Their shorelines are contaminated. Their roads sometimes flood with sewage-laced water. The air they breathe makes them nauseous.

What can a small town of mostly working-class people do to get reprieve from cross-border pollution?

Hundreds of Imperial Beach residents rallied Friday evening by their local pier to pose the question and express anger about the pace at which government agencies have addressed the crisis.

“The reason we’re all here tonight is to be ed in unity and demand a solution now, not in 10 years, not in 15 years,” resident Jessica McKee, who helped organize the protest, told the crowd.

“You don’t dare venture outside when the most horrid stench rolls in,” the nurse and mother went on. “We used to ride our bikes in the estuary with my kids. I don’t dare do that now. Our children have a front row seat to this ecological disaster. … The air, the sand, the water is contaminated. Nowhere is safe.”

Thunderous claps followed.

McKee and other organizers addressed families, business owners, children and voters, who chanted slogans like “Fix it now.” They held handwritten signs that read, “We are Flint. Stop the poisoning” and “Call the state of emergency.” The water crisis in Flint, Mich., began in 2014 when the city changed its municipal water supply source from the Detroit-supplied Lake Huron water to the Flint River, causing pipes to corrode and contaminating drinking water with lead.

Lifelong resident Linda Sokol stood in the crowd. She attended the rally because she felt people’s voices haven’t been heard enough.

“I’m tired of it,” she said. “We’re gonna keep getting louder and louder until they’re heard because, like I said, it’s not just the beach neighbors that are affected. It’s all our neighbors who want to come here and enjoy the beach. We pay our taxes and expect to be protected.”

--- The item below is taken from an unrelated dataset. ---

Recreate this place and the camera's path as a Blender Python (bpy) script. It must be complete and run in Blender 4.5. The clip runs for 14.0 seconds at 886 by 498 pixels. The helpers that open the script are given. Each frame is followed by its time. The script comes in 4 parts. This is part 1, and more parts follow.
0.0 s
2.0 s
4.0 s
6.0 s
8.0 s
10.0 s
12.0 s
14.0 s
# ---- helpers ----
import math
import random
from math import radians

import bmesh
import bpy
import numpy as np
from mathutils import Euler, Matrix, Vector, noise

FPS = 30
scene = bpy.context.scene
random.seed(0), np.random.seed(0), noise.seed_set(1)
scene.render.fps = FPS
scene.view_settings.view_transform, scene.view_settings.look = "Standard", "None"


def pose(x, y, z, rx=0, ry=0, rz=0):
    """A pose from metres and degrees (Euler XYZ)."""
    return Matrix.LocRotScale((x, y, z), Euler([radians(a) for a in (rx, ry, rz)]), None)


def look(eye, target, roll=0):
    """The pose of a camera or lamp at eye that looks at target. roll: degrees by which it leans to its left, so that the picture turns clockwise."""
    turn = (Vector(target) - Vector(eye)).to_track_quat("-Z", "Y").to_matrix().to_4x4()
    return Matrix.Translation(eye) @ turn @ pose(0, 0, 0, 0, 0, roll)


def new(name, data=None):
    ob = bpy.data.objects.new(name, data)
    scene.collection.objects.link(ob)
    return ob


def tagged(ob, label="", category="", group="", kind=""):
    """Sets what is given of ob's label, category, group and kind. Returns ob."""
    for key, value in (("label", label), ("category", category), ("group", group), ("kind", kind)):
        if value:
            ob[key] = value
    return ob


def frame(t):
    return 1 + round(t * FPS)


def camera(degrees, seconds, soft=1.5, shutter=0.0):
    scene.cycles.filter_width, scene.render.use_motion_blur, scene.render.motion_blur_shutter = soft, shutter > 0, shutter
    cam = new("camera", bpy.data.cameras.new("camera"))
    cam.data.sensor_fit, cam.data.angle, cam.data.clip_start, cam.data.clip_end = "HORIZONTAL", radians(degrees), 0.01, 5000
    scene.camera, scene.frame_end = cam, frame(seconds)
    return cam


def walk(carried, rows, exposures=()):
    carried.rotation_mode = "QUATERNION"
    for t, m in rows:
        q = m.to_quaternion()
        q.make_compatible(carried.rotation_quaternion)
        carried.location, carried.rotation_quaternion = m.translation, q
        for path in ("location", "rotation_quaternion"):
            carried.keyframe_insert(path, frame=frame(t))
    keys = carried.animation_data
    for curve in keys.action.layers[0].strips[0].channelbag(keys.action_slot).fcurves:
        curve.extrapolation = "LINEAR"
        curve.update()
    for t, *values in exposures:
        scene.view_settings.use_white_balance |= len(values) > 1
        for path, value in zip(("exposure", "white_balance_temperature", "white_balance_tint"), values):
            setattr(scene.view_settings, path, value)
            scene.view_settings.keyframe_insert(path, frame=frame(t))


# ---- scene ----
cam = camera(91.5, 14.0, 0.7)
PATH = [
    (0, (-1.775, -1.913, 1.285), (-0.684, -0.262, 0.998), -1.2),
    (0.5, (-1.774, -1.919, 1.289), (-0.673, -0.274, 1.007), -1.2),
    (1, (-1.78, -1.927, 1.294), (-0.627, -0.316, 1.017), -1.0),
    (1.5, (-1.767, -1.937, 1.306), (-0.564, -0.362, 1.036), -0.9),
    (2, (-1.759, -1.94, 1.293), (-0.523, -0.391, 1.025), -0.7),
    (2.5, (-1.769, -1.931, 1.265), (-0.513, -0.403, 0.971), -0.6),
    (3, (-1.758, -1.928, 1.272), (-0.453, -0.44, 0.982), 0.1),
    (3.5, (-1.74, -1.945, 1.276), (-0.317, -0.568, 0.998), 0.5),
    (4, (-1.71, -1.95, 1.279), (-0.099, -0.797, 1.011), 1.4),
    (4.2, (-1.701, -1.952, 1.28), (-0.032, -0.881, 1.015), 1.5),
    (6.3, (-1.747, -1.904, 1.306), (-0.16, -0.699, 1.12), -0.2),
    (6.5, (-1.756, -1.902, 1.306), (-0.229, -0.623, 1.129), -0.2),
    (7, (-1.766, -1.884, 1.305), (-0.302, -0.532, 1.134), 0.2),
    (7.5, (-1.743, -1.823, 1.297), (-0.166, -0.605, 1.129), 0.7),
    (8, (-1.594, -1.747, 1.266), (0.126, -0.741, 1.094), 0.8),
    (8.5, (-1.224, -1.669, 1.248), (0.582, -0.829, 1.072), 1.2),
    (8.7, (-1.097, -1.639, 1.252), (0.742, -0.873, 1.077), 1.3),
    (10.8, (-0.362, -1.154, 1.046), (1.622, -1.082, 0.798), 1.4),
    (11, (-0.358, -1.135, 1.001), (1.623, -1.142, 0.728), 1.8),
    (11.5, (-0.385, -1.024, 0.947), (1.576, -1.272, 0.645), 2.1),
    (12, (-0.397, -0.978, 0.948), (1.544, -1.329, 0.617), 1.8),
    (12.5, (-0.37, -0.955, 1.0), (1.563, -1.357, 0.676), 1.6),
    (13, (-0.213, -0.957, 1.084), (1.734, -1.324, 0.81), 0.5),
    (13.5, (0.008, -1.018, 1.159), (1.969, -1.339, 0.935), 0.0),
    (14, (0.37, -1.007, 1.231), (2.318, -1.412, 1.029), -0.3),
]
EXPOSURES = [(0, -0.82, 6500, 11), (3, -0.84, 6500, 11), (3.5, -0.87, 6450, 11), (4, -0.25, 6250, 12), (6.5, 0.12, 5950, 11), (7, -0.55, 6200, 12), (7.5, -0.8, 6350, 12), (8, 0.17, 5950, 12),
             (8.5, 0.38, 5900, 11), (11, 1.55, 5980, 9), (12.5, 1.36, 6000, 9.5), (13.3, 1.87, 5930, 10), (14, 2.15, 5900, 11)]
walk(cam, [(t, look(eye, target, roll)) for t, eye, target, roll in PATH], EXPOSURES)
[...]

Residents expressed frustration over recent news that an outdated wastewater treatment plant in San Ysidro, which serves as a backstop for Tijuana sewage, has finally secured contractors to repair and expand it, but it will take more than five years to complete the work, according to officials.

Mexico is also expected to complete its reconstruction of a treatment plant in Baja California this fall, which officials say should significantly reduce the volumes of untreated wastewater dumped into the Pacific Ocean. Perhaps before then, additional millions of gallons of sewage flows per day can be expected to make their way into San Diego as Mexico repairs a coastal collector south of the border.

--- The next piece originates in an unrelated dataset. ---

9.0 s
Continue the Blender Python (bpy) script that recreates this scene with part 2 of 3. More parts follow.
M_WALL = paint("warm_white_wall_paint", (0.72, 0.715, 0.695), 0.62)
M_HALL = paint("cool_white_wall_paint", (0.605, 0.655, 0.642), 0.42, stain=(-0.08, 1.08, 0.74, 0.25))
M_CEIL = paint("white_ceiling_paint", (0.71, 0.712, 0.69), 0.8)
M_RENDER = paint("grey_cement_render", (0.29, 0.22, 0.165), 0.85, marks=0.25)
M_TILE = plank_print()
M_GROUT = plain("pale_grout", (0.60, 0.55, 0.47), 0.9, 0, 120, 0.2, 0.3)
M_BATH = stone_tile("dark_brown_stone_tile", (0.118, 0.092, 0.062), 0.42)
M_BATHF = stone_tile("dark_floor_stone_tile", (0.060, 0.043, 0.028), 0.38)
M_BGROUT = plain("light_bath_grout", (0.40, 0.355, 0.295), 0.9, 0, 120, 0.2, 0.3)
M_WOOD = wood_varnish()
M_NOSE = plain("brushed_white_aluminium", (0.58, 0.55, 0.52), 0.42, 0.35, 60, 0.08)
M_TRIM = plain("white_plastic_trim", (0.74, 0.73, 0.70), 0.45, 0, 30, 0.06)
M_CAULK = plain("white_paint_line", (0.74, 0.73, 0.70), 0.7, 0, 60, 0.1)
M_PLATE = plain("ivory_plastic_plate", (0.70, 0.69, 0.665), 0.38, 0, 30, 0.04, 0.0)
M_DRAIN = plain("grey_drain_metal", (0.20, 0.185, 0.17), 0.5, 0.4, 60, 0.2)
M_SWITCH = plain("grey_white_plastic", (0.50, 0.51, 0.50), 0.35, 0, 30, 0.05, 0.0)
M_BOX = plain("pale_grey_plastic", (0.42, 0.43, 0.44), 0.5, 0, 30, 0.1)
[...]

Last week, U.S. State Department officials visited the San Ysidro treatment plant and said they were working closely with Mexican officials to ensure completion of projects that will reduce cross border sewage flows.

Already, an average of 40 to 50 million gallons of sewage per day reach south San Diego shorelines.

Imperial Beach Mayor Paloma Aguirre said in a recent statement that it is “inconceivable that we are expected to wait nearly a decade for clean water. The traditional government procurement process is alarmingly slow and fails to address the critical wastewater infrastructure needs along our border.”

She continues to push for a federal emergency declaration to expedite the implementation of infrastructure solutions and to help people exposed to the pollution.